Lensakata.co, JAKARTA – Jakarta kembali dilanda krisis air bersih. Namun, persoalan ini bukan sekadar soal kekurangan pipa atau pompa, melainkan cerminan dari persoalan yang jauh lebih dalam yakni gagalnya sistem pengelolaan air yang adil dan berkelanjutan. Menurut Erbi Setiawan, peneliti doktoral di bidang tata kelola air perkotaan di Belanda dan pendiri Water Network Initiative, krisis ini adalah sinyal kuat bahwa pendekatan lama sudah tidak lagi relevan.
“Air bukan cuma urusan teknis soal bagaimana kota dirancang, bagaimana air didistribusikan secara adil, dan bagaimana gaya hidup masyarakat mempengaruhi keberlanjutan air,” kata Erbi melalui keterangan resmi, Selasa (3/6/2025).
Ia menilai solusi yang dihadirkan hanya fokus pada penambahan infrastruktur tetapi tidak akan menyelesaikan akar masalah. Menambal sistem yang sudah rapuh hanya akan menunda krisis berikutnya. Dibutuhkan sistem baru, yang mampu mengalirkan air, manfaat, dan keadilan secara menyeluruh.
Di tengah situasi darurat seperti sekarang ini, Jakarta justru membutuhkan pendekatan transdisipliner dalam mengelola air. Artinya, semua pihak, dari insinyur, pakar tata kota, ahli lingkungan, komunitas warga, hingga pengambil kebijakan, perlu duduk bersama sebagai mitra setara. Erbi mengatakan pengelolaan air tidak bisa lagi dibebankan pada satu institusi saja.
“Semua harus terlibat dalam perumusan kebijakan, bukan hanya pelaksana teknis,” ujarnya.
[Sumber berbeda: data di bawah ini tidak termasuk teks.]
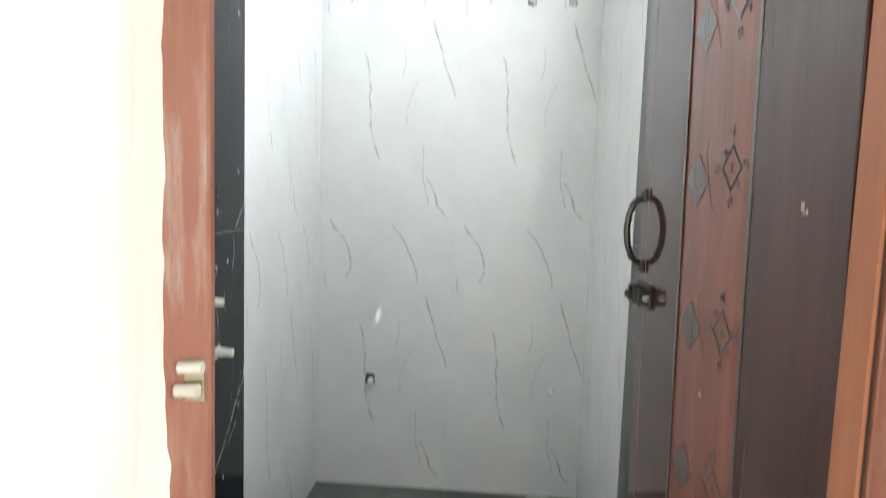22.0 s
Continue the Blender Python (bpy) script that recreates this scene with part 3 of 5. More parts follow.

Masalah lain yang turut memperparah adalah lemahnya penegakan hukum. Sungai-sungai di Jakarta tercemar oleh limbah industri, dan diperparah dengan eksploitasi air tanah berlangsung masif tanpa pengawasan memadai.
“Masalahnya bukan pada ketiadaan regulasi, tapi keberanian untuk menegakkannya,” ujar Erbi.
Kondisi makin kompleks karena pertumbuhan penduduk di ibu kota tidak sebanding dengan kapasitas ekologisnya. Jika pertumbuhan kota terus berlangsung tanpa memperhitungkan daya dukung lingkungan, maka krisis air akan berlanjut ke masalah lain seperti sanitasi, energi, bahkan pangan.
Melalui Water Network Initiative, Erbi mendorong kebijakan air yang proaktif, kolaboratif, dan berkeadilan. Ia menekankan pentingnya sistem yang tangguh terhadap perubahan iklim, terbuka dalam tata kelola, dan mampu menjangkau seluruh lapisan masyarakat.
“Pertanyaannya bukan siapa yang paling cepat membangun, tetapi siapa yang paling siap berubah,” pungkasnya. Masa depan air di Jakarta, menurut Erbi, sangat ditentukan oleh keberanian untuk bertransformasi, baik dalam cara berpikir, kebijakan, maupun tindakan nyata. tutupnya.